Elle souligne entre autres que la plupart des travailleurs de l'aéroport ne parlent que le français, alors que les pilotes s'expriment souvent en anglais.

« La sécurité, c'est le résultat de la synergie entre les transporteurs, l'exploitant de l'aéroport et NAV Canada, dit-elle. Si on retire un seul maillon de cette chaîne, c'est la sécurité de tout le monde qui est compromise, incluant celle des passagers. »

« Si un avion veut se poser, il va avertir le personnel au sol environ 10 minutes d'avance, dit Anthony Lebailly, de Propair. Le pilote doit souhaiter que la personne qui est en train de déneiger la piste à bord de son véhicule - qui est bruyant - l'a entendu, que son matériel de communication fonctionne bien et qu'il parle anglais lui aussi... »

TRAFIC EN HAUSSE

Plus de 150 000 personnes transitent chaque année par l'aéroport de Rouyn-Noranda. Des sociétés comme Glencore, Goldcorp et Hydro-Québec l'utilisent aussi comme base d'opérations à destination du Nord québécois, et plus de 1000 évacuations médicales y sont effectuées chaque année.

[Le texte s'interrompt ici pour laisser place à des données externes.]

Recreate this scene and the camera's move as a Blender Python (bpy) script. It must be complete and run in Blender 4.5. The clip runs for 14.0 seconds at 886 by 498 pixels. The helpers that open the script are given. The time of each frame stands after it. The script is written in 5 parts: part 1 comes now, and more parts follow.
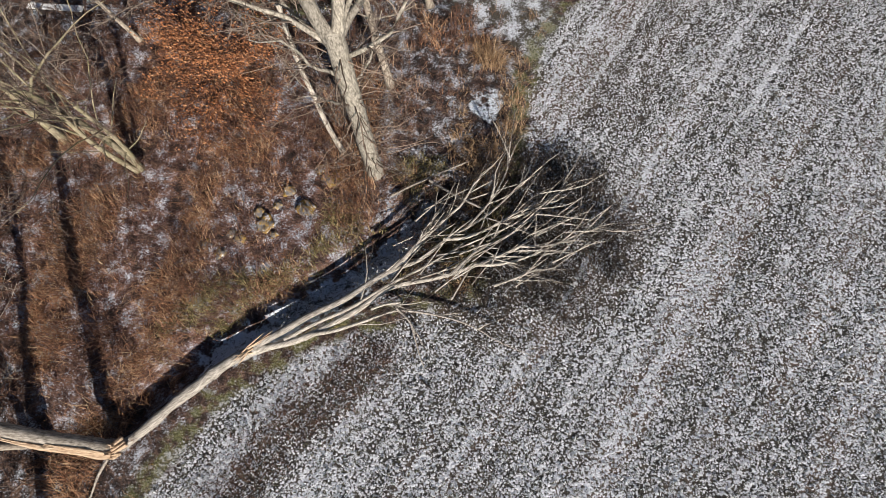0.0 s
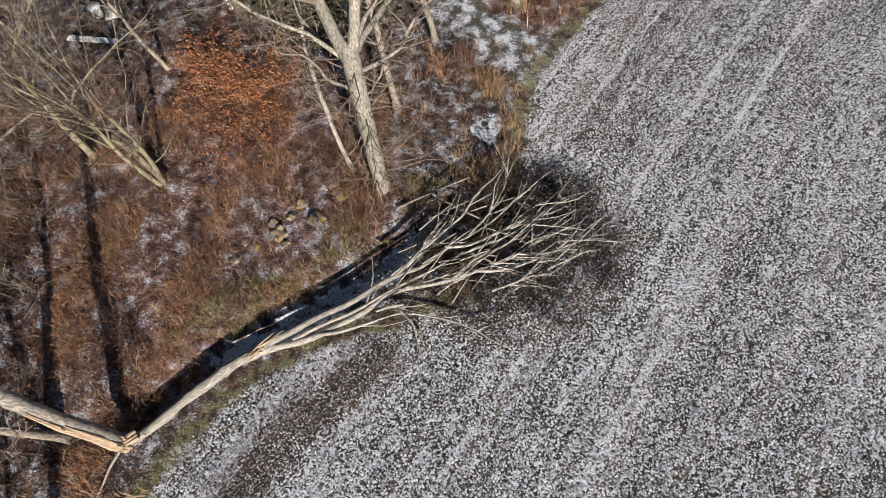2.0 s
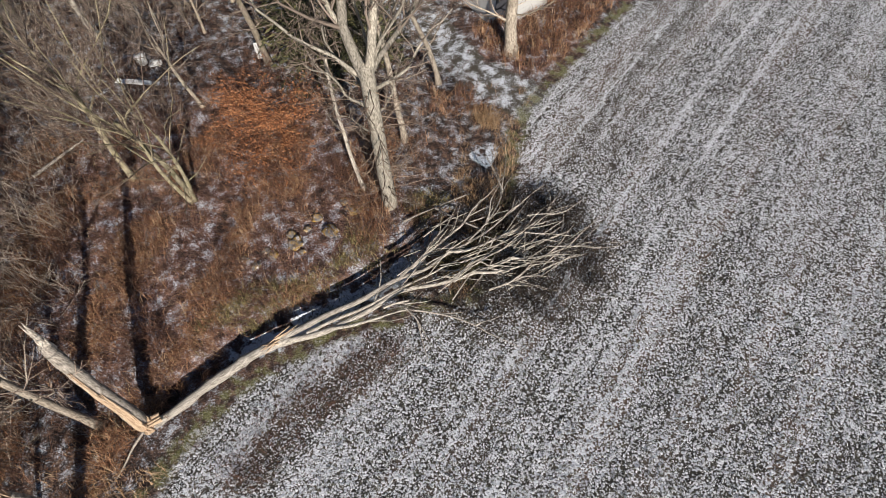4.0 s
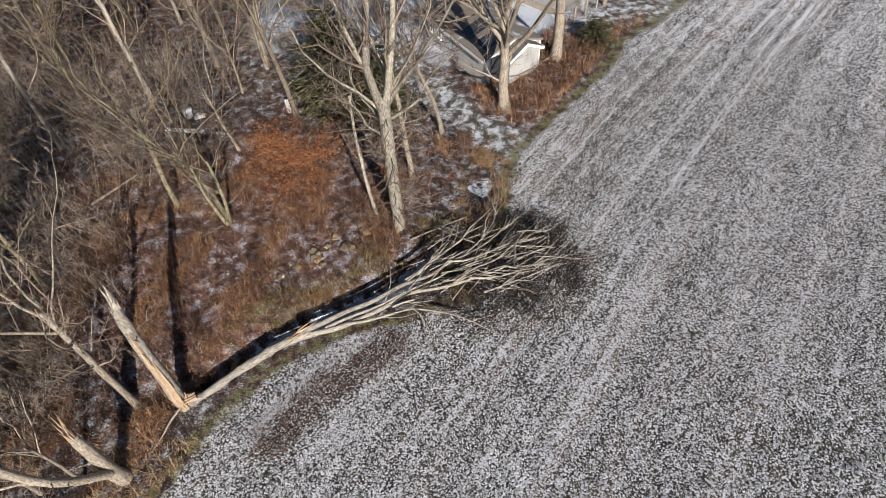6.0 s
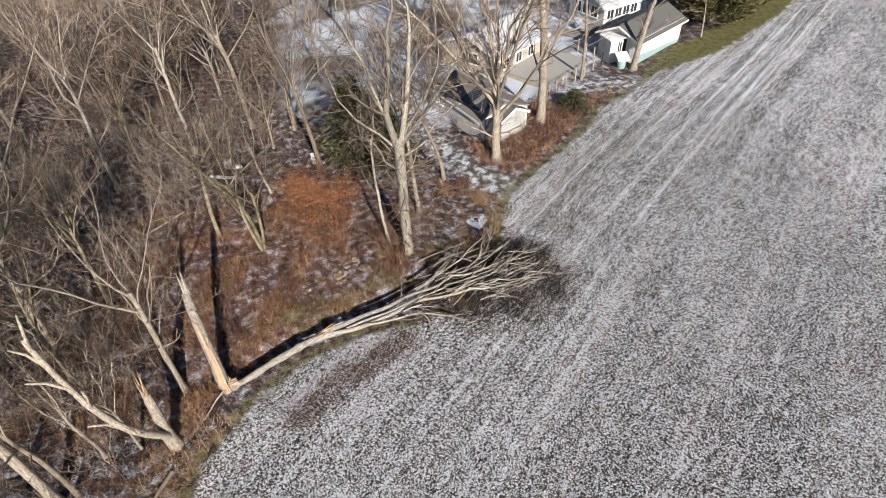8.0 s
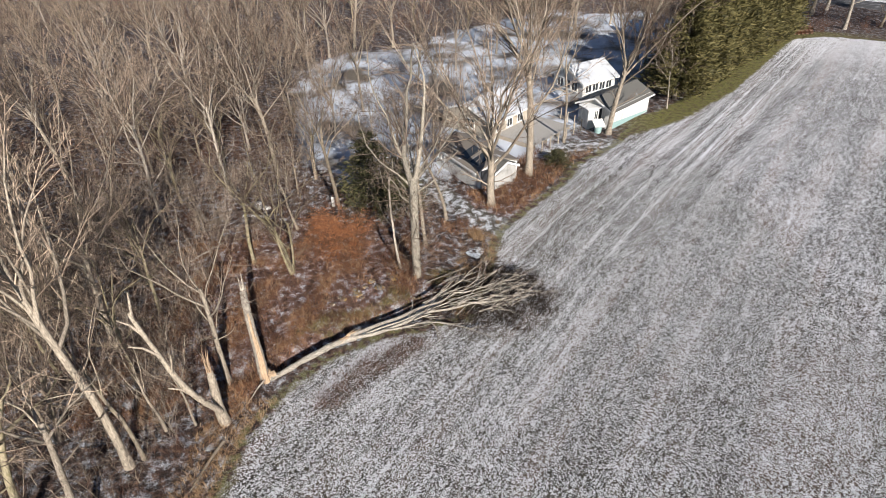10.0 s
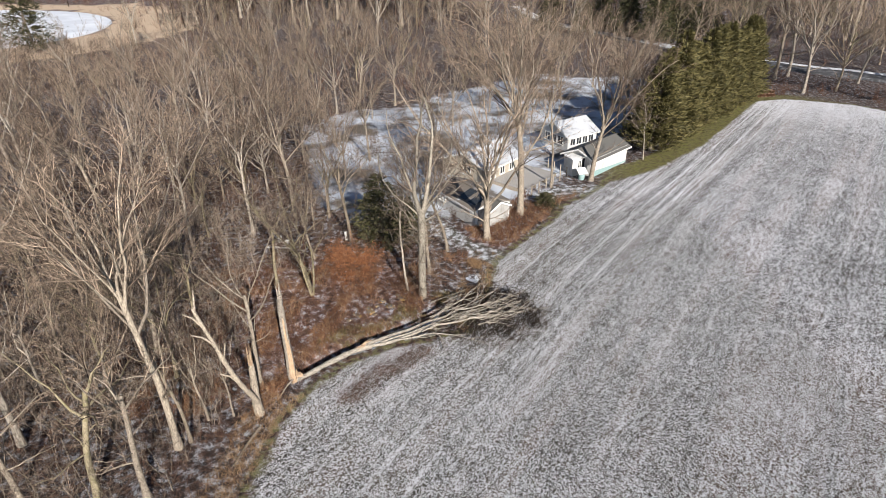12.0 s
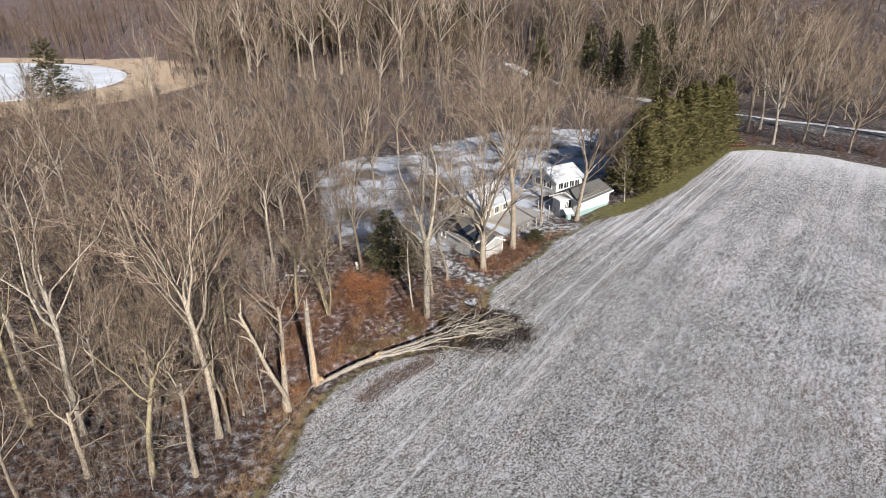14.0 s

« Le trafic y est en hausse de 13 à 15 % depuis deux ans », dit Marie-Reine Robert, qui s'étonne que ce projet survienne au moment où plus de 40 millions de dollars sont investis, notamment par le gouvernement fédéral, dans la réfection de l'aérogare.

Dans une lettre ouverte adressée au ministre fédéral des Transports, Marc Garneau, la coalition pilotée par la Ville de Rouyn-Noranda affirme qu'une telle décision nuira au développement économique et touristique de l'Abitibi-Témiscamingue.

« NAV Canada n'a pas respecté ses propres obligations inhérentes au processus de consultation », est-il écrit. 

« [NAV Canada] se doit d'effectuer une analyse des coûts-avantages lorsqu'une modification de service entraîne des conséquences économiques directes. Cette analyse n'a pas été réalisée. » - Extrait de la lettre ouverte adressée au ministre des Transports Marc Garneau

« La décision d'éliminer les services de nuit entraînerait une diminution des vols, ce qui freinerait non seulement le développement de l'Aéroport régional de Rouyn-Noranda, mais également celui de la région », ajoute la coalition dans sa lettre.

La société NAV Canada, qui est un organisme sans but lucratif financé par l'industrie aérienne, estime qu'elle épargnerait 250 000 $ par an en abolissant ces services.

Elle assure que la décision définitive n'a pas été prise et que le processus de consultation est toujours en cours. Une nouvelle rencontre est prévue aujourd'hui avec les représentants de la Ville et de l'aéroport.